Nancy Andrighi lembrou que a recorrente poderia ter adotado outras condutas na tentativa de superar as dificuldades que encontrou para conservar o imóvel após o esbulho, inclusive pleitear indenização para recompor a situação anterior.
RECURSO ESPECIAL Nº 1.654.060 - RJ (2013/0364201-8)
RELATORA : MINISTRA NANCY ANDRIGHI
RECORRENTE : DIVA CRISTINA MOREIRA DE PINHO
ADVOGADO : ANDRÉ GUSTAVE DUMORTOUT DE MENDONÇA E OUTRO(S) - RJ141506
RECORRIDO : ANA CRISTINA D'ÁVILLA ROQUE AMORIM
ADVOGADOS : NERIVALDO LIRA ALVES - RJ111386
GUIDO VASCONCELOS DOS REIS E OUTRO(S) - RJ114247
RECORRIDO : ARY CRUVELLO D'ÁVILLA - ESPÓLIO
REPR. POR : LUIZ MARCONDES BAPTISTA - INVENTARIANTE
ADVOGADO : SEM REPRESENTAÇÃO NOS AUTOS - SE000000M
INTERES. : GEORGE MONTEIRO JUNIOR
ADVOGADOS : CHRISTOVAO DE MOURA E OUTRO(S) - RJ011493
BRENNO DE MENDONÇA CAVALCANTI - RJ124201
EMENTA
CIVIL. PROCESSUAL CIVIL. AÇÃO DE INVENTÁRIO. OMISSÃO E OBSCURIDADE.
INOCORRÊNCIA. DIREITO REAL DE HABITAÇÃO. COMPANHEIRO
SOBREVIVENTE. APLICAÇÃO DOS MESMOS DIREITOS E DOS MESMOS
DEVERES ATRIBUÍDOS AO CÔNJUGE SOBREVIVENTE. CELEBRAÇÃO DE
CONTRATO DE LOCAÇÃO OU COMODATO DO IMÓVEL OBJETO DO DIREITO
DE USO. IMPOSSIBILIDADE. CONSTATAÇÃO, ADEMAIS, DE QUE A TITULAR
DO DIREITO NÃO RESIDE NO LOCAL. ANALOGIA ENTRE O DIREITO REAL DE
HABITAÇÃO E O BEM DE FAMÍLIA. AUSÊNCIA DE PREQUESTIONAMENTO.

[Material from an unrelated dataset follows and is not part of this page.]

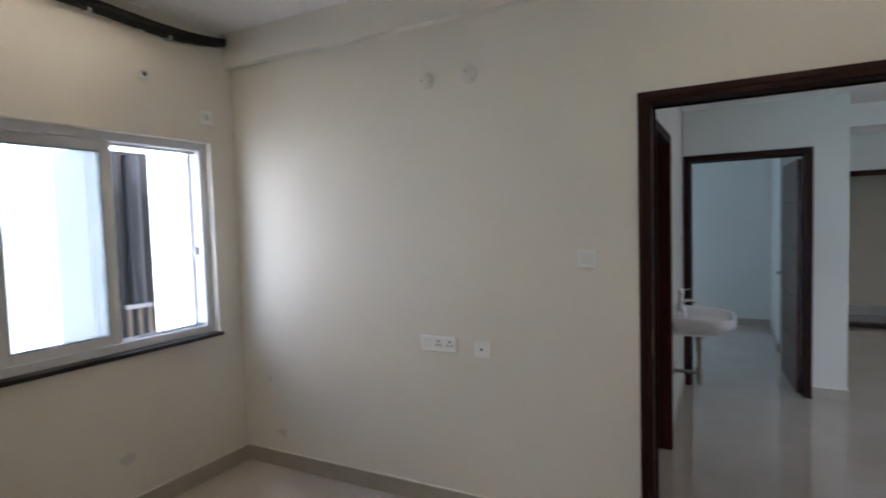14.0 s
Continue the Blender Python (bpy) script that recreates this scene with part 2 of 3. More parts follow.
def tube(points, radius, n=12, bm=None, wobble=0.0):
    """A round pipe along a smoothed line; radius is one number or one for each point."""
    bm = bm or bmesh.new()
    ctrl = [Vector(p) for p in points]
    rad = radius if isinstance(radius, (list, tuple)) else [radius] * len(ctrl)
    line, rr = [], []
    for i in range(len(ctrl) - 1):
        p0, p1, p2, p3 = ctrl[max(i - 1, 0)], ctrl[i], ctrl[i + 1], ctrl[min(i + 2, len(ctrl) - 1)]
        for k in range(6):
            u = k / 6
            line.append(0.5 * (2 * p1 + (p2 - p0) * u + (2 * p0 - 5 * p1 + 4 * p2 - p3) * u * u + (3 * p1 - p0 - 3 * p2 + p3) * u ** 3))
            rr.append(rad[i] + (rad[i + 1] - rad[i]) * u)
    line.append(ctrl[-1])
    rr.append(rad[-1])
    rings, side = [], None
    for i, p in enumerate(line):
        d = (line[min(i + 1, len(line) - 1)] - line[max(i - 1, 0)]).normalized()
        if side is None:
            side = d.orthogonal().normalized()
        side = (side - d * side.dot(d)).normalized()
        up = d.cross(side)
        r = rr[i] * (1 + wobble * (noise.noise(p * 23.0)))
        rings.append([bm.verts.new(p + (side * math.cos(2 * math.pi * k / n) + up * math.sin(2 * math.pi * k / n)) * r) for k in range(n)])
    for a, b in zip(rings, rings[1:]):
        for k in range(n):
            bm.faces.new((a[k], a[(k + 1) % n], b[(k + 1) % n], b[k]))
    bm.faces.new(rings[0][::-1])
    bm.faces.new(rings[-1])
    bmesh.ops.recalc_face_normals(bm, faces=bm.faces)
    return bm


def mesh_object(name, bm, mat, smooth=False):
    me = bpy.data.meshes.new(name)
    bmesh.ops.recalc_face_normals(bm, faces=bm.faces)
    bm.to_mesh(me)
    bm.free()
    me.materials.append(mat)
    if smooth:
        me.shade_smooth()
        me.set_sharp_from_angle(angle=radians(40))
    return new(name, me)


def part(name, bm, mat, parent, label="", smooth=False):
    ob = mesh_object(name, bm, mat, smooth)
    ob.parent = parent
    return tagged(ob, label)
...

SÚMULA 211/STJ. DISSÍDIO JURISPRUDENCIAL. PREMISSAS FÁTICAS
DISTINTAS.
1- Ação distribuída em 28/04/2006. Recurso especial interposto em
29/05/2013 e atribuído à Relatora em 25/08/2016.

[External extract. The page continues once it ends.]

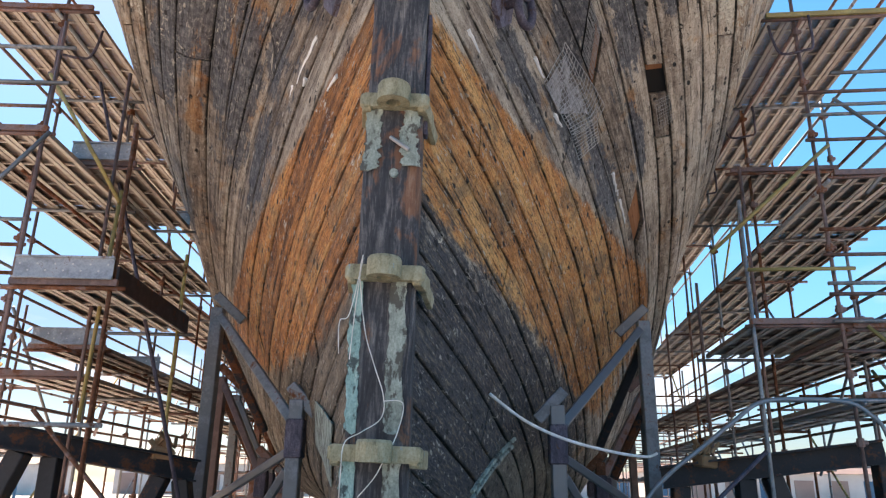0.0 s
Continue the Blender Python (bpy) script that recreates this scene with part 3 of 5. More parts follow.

2- O propósito recursal consiste em definir, para além da alegada negativa
de prestação jurisdicional, se é admissível que o companheiro sobrevivente
e titular do direito real de habitação celebre contrato de comodato com
terceiro.
3- Não há violação ao art. 535, I e II, do CPC/73, quando se verifica que o
acórdão recorrido se pronunciou precisamente sobre as questões suscitadas
pela parte.
4- A interpretação sistemática do art. 7º, parágrafo único, da Lei nº
9.278/96, em sintonia com as regras do CC/1916 que regem a concessão do
direito real de habitação, conduzem à conclusão de que ao companheiro
sobrevivente é igualmente vedada a celebração de contrato de locação ou
de comodato, não havendo justificativa teórica para, nesse particular,
estabelecer-se distinção em relação à disciplina do direito real de habitação
a que faz jus o cônjuge sobrevivente, especialmente quando o acórdão
recorrido, soberano no exame dos fatos, concluiu inexistir prova de que a
titular do direito ainda reside no imóvel que serviu de moradia com o
companheiro falecido.
5- Não se admite o recurso especial quando a questão que se pretende ver
examinada – analogia do direito real de habitação em relação ao bem de
família – não foi suscitada e decidida pelo acórdão recorrido, nem
tampouco foi suscitada em embargos de declaração. Súmula 211/STJ.
6- A dessemelhança fática entre os paradigmas e o acórdão recorrido
impedem o conhecimento do recurso especial pela divergência
jurisprudencial.
7- Recurso especial parcialmente conhecido e, nessa extensão, desprovido.
ACÓRDÃO
Vistos, relatados e discutidos estes autos, acordam os Ministros da Terceira
Turma do Superior Tribunal de Justiça, na conformidade dos votos e das notas
taquigráficas constantes dos autos, por unanimidade, conhecer em parte do recurso
especial e, nesta parte, negar-lhe provimento, nos termos do voto da Sra. Ministra
Relatora. Os Srs. Ministros Paulo de Tarso Sanseverino, Ricardo Villas Bôas Cueva, Marco
Aurélio Bellizze e Moura Ribeiro votaram com a Sra. Ministra Relatora.